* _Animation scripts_
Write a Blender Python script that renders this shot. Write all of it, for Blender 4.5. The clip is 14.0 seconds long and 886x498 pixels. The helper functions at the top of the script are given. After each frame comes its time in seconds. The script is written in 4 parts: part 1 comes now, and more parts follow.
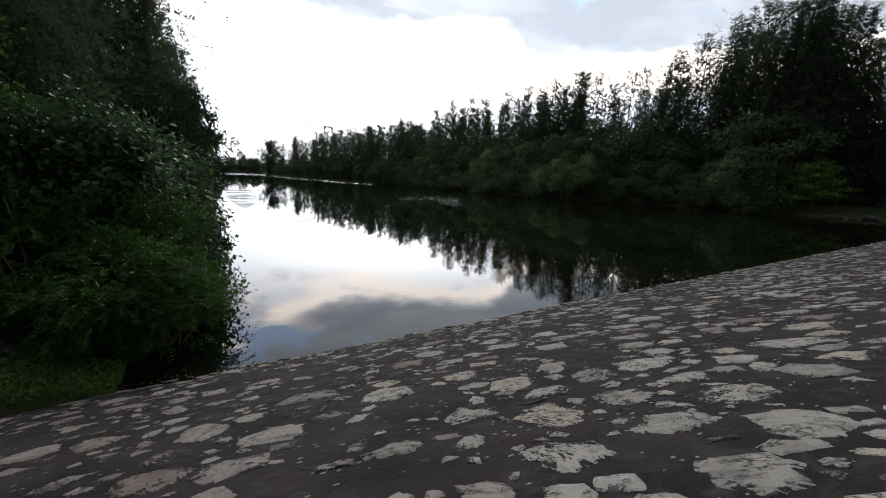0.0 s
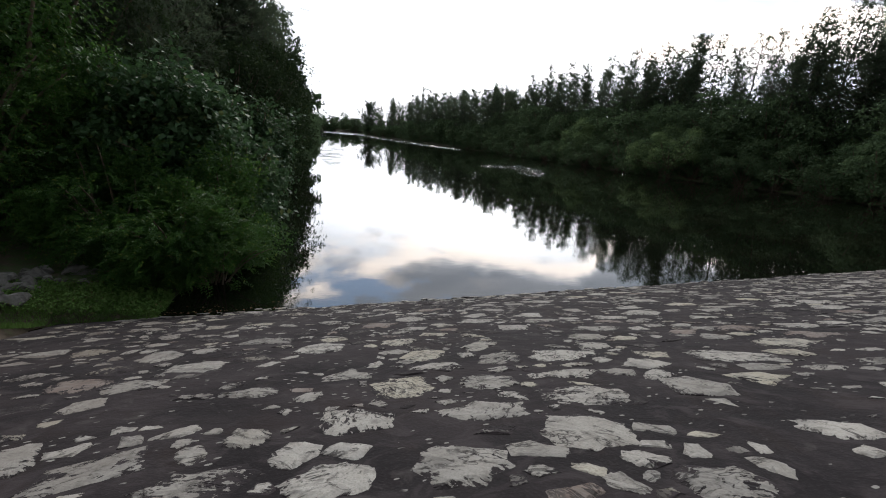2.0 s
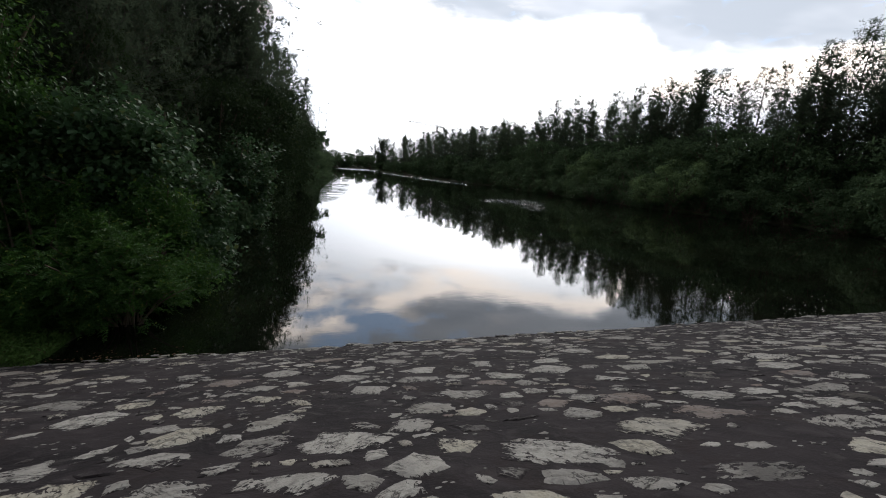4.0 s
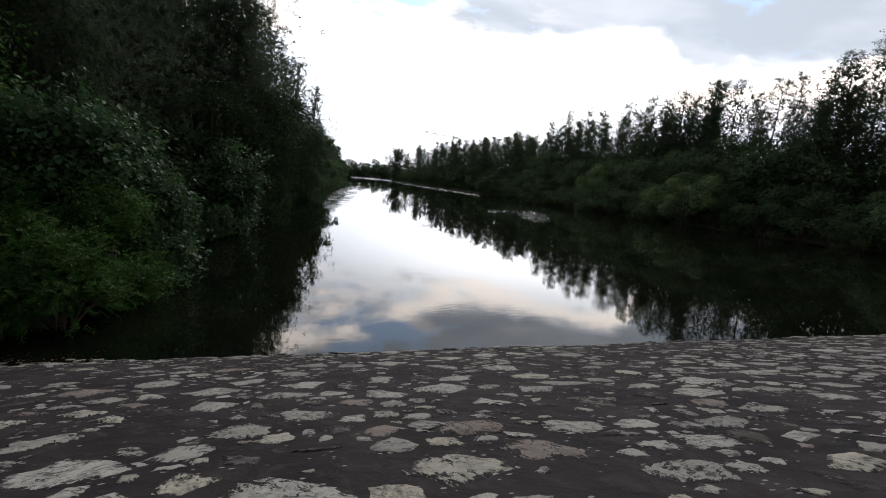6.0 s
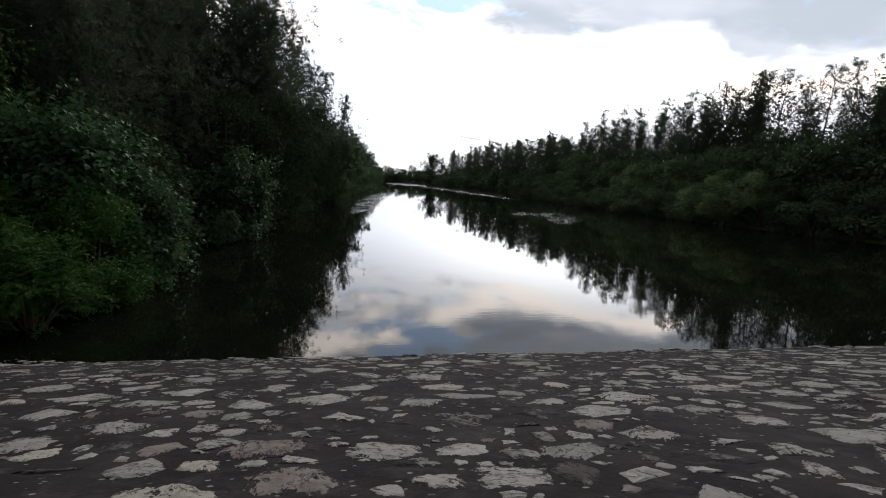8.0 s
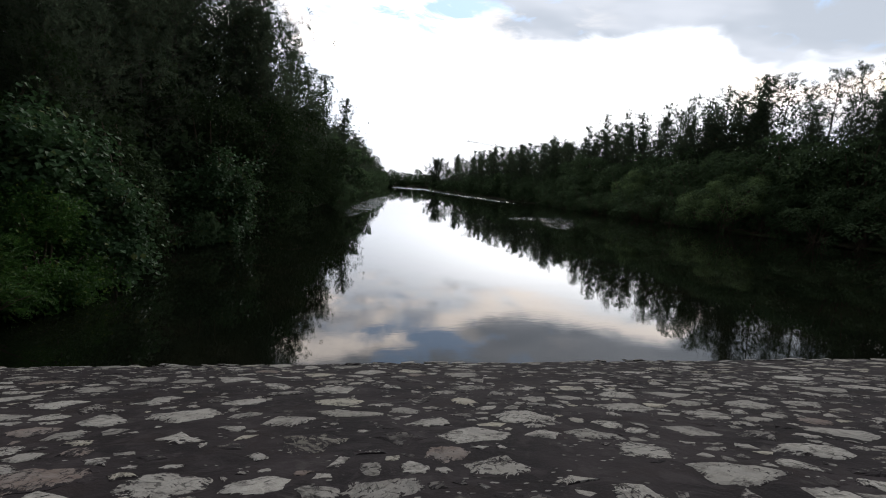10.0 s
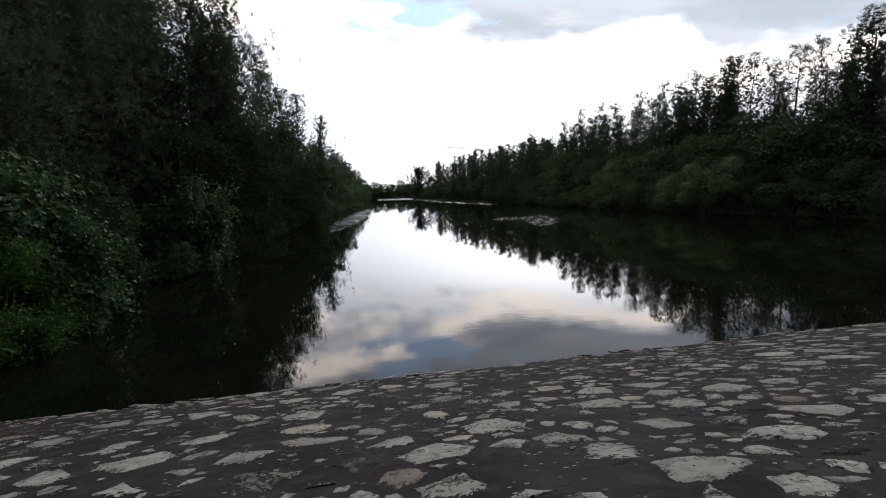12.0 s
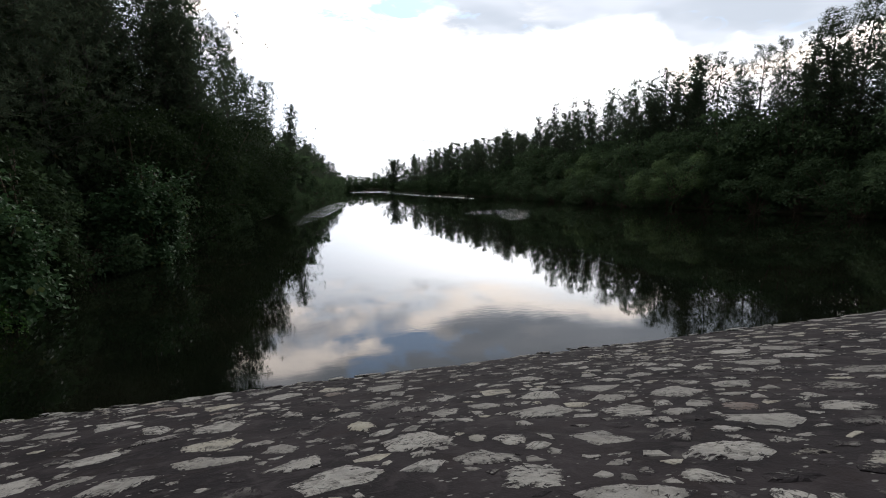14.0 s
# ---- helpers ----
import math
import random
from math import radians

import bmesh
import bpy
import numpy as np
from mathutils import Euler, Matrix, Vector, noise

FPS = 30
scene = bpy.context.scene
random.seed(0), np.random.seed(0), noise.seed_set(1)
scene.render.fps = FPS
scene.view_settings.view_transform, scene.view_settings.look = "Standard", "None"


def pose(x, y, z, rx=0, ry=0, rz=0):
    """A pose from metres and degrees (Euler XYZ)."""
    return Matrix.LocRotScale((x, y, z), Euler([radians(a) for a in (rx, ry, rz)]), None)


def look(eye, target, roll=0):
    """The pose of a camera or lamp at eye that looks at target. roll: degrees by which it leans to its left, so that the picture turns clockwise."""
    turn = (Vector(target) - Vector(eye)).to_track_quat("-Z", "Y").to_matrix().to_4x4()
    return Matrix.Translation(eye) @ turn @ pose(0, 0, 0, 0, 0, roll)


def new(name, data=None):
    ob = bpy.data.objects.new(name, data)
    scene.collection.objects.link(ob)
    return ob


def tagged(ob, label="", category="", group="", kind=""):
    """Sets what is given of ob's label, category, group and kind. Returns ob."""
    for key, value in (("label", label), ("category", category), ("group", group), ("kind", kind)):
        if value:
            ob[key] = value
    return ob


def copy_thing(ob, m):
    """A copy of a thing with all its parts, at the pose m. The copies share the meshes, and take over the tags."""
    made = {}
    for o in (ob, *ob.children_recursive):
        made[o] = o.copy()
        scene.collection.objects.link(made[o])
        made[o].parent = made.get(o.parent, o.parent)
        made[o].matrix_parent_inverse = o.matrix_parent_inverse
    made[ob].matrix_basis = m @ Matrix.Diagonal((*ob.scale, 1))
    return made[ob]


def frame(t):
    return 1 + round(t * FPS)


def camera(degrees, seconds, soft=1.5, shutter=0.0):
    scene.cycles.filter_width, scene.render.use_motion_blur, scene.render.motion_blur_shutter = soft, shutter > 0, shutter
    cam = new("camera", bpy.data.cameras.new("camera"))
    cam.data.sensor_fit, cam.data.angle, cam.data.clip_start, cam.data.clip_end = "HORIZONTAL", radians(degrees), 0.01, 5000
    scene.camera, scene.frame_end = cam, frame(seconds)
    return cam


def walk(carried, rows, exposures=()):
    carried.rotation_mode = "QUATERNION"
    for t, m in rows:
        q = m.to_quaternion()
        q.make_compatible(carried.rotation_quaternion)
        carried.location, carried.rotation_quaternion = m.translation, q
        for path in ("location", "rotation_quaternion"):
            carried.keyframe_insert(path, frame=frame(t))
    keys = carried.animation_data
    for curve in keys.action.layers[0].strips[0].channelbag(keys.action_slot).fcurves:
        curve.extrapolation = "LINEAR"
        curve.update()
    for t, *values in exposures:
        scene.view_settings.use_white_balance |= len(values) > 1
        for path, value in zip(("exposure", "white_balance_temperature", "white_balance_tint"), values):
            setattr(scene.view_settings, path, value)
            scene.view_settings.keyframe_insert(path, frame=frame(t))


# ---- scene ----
cam = camera(91.0, 14.0, soft=1.0)

PATH = [
    (0, (-0.843, -8.616, 3.824), (0.196, -6.945, 3.469), 1.4),
    (0.5, (-0.554, -8.884, 3.896), (0.47, -7.201, 3.553), 1.2),
    (1, (-0.294, -9.185, 3.973), (0.58, -7.454, 3.483), 2.5),
    (1.5, (0.081, -9.348, 3.936), (0.96, -7.624, 3.432), 3.5),
    (2, (0.565, -9.38, 3.975), (1.236, -7.568, 3.456), 4.1),
    (2.5, (1.096, -9.251, 3.973), (1.742, -7.426, 3.467), 6.6),
    (3, (1.651, -9.216, 3.948), (2.297, -7.392, 3.44), 4.5),
    (3.5, (2.204, -9.145, 3.97), (2.829, -7.295, 3.54), 2.4),
    (3.7, (2.425, -9.131, 3.985), (3.051, -7.274, 3.586), 3.0),
    (5.8, (4.206, -9.06, 3.951), (4.765, -7.167, 3.628), 5.1),
    (6, (4.42, -9.065, 3.918), (4.955, -7.166, 3.589), 4.4),
    (6.5, (4.881, -9.063, 3.905), (5.371, -7.152, 3.577), 4.1),
    (7, (5.361, -9.038, 3.887), (5.842, -7.124, 3.564), 4.0),
    (7.2, (5.555, -9.049, 3.859), (5.981, -7.122, 3.535), 2.9),
    (9.3, (7.271, -8.799, 3.853), (7.599, -6.851, 3.543), 3.4),
    (9.5, (7.4, -8.801, 3.845), (7.733, -6.852, 3.541), 3.3),
    (10, (7.61, -8.763, 3.851), (7.938, -6.814, 3.55), 3.4),
    (10.5, (7.745, -8.714, 3.851), (8.108, -6.767, 3.568), -0.9),
    (11, (7.897, -8.765, 3.893), (8.275, -6.822, 3.611), -1.0),
    (11.5, (7.971, -8.753, 3.889), (8.339, -6.807, 3.61), -1.0),
    (12, (8.022, -8.663, 3.841), (8.397, -6.717, 3.572), -1.9),
    (12.5, (8.125, -8.535, 3.824), (8.663, -6.628, 3.556), -3.3),
    (13, (8.269, -8.424, 3.803), (8.824, -6.52, 3.541), -2.7),
    (13.5, (8.45, -8.312, 3.751), (8.936, -6.394, 3.462), -3.0),
    (14, (8.606, -8.271, 3.744), (9.085, -6.352, 3.444), -1.2),
]
EXPOSURES = [(0.0, 0.12, 6150, 10), (0.5, -0.16, 6150, 10), (1.0, 0.48, 6150, 10), (1.5, 0.6, 6150, 10), (2.0, 0.55, 6150, 10), (2.5, 0.08, 6150, 10),
             (3.5, 0.05, 6150, 10), (7.0, -0.02, 6150, 10), (9.5, -0.12, 6150, 10), (11.0, -0.08, 6150, 10), (13.0, -0.06, 6150, 10), (14.0, 0.08, 6150, 10)]
walk(cam, [(t, look(eye, target, roll)) for t, eye, target, roll in PATH], EXPOSURES)


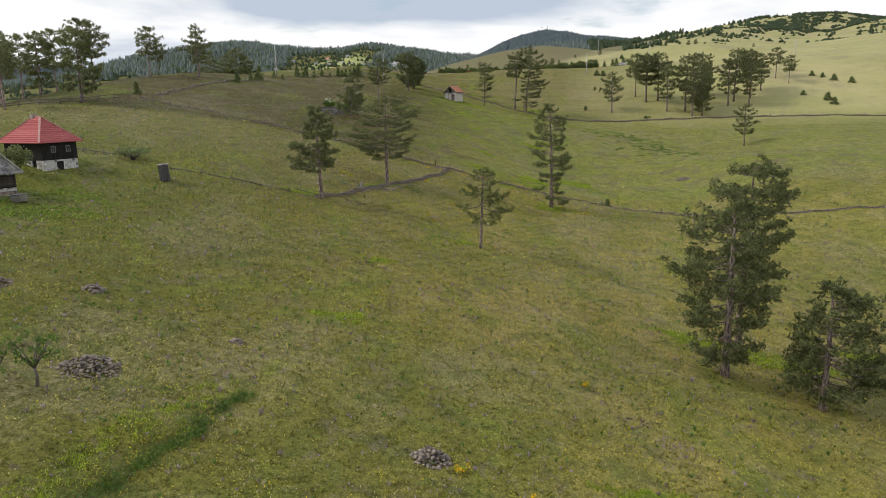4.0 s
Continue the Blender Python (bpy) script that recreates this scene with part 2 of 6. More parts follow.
    sun_patch = k.ramp(k.times(k.times(k.times(k.times(fx, fx), k.times(fy, fy), "ADD"), k.times(k.noise(0.02, 3), 0.9), "ADD"), 0.4), 0.40, 0.64, (1, 1, 1), (0, 0, 0))
    c = k.mix(k.times(sun_patch, 0.85), c, k.mix(k.ramp(k.noise(0.03, 3), 0.4, 0.6), (0.40, 0.44, 0.15), (0.50, 0.50, 0.20)))
    if relief:
        c = k.mix(1.0, c, (1.0, 0.97, 0.98), "MULTIPLY")
        k.bump(k.mix(0.5, grain, fine), 0.5, 0.10)
    else:
        c = k.mix(k.island(), k.mix(1.0, c, (0.66, 0.69, 0.62), "MULTIPLY"), k.mix(1.0, c, (1.44, 1.44, 1.34), "MULTIPLY"))
        c = k.mix(k.ramp(k.times(k.times(k.island(), 7.0), 1.0, "MODULO"), 0.88, 0.90), c, (0.240, 0.220, 0.120))
        c = k.thin(c)
    return k.done(c)


def needles(name, dark, light):
    """Foliage that differs from blade to blade and from clump to clump."""
    k = Nodes(name, 0.55)
    c = k.mix(k.island(), dark, light)
    c = k.mix(k.ramp(k.noise(2.3, 2), 0.36, 0.64), k.mix(1.0, c, (0.66, 0.69, 0.70), "MULTIPLY"), k.mix(1.0, c, (1.28, 1.26, 1.15), "MULTIPLY"))
    c = k.thin(c)
    return k.done(c)


def herb(name, dark, light):
    """Blades and stalks, each a little different."""
    k = Nodes(name, 0.9)
    k.p.inputs["Specular IOR Level"].default_value = 0.1
    c = k.mix(k.island(), dark, light)
    c = k.mix(k.ramp(k.noise(1.3, 4, 0.7), 0.3, 0.7), k.mix(1.0, c, (0.82, 0.84, 0.85), "MULTIPLY"), k.mix(1.0, c, (1.15, 1.13, 1.1), "MULTIPLY"))
    c = k.thin(c)
    return k.done(c)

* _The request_
Return only the part of the records above that opens with the line containing "carried.keyframe_insert(path, frame=frame(t))" and closes with the line containing "for t, *values", ends included.

* _Result of the exercise_
            carried.keyframe_insert(path, frame=frame(t))
    keys = carried.animation_data
    for curve in keys.action.layers[0].strips[0].channelbag(keys.action_slot).fcurves:
        curve.extrapolation = "LINEAR"
        curve.update()
    for t, *values in exposures:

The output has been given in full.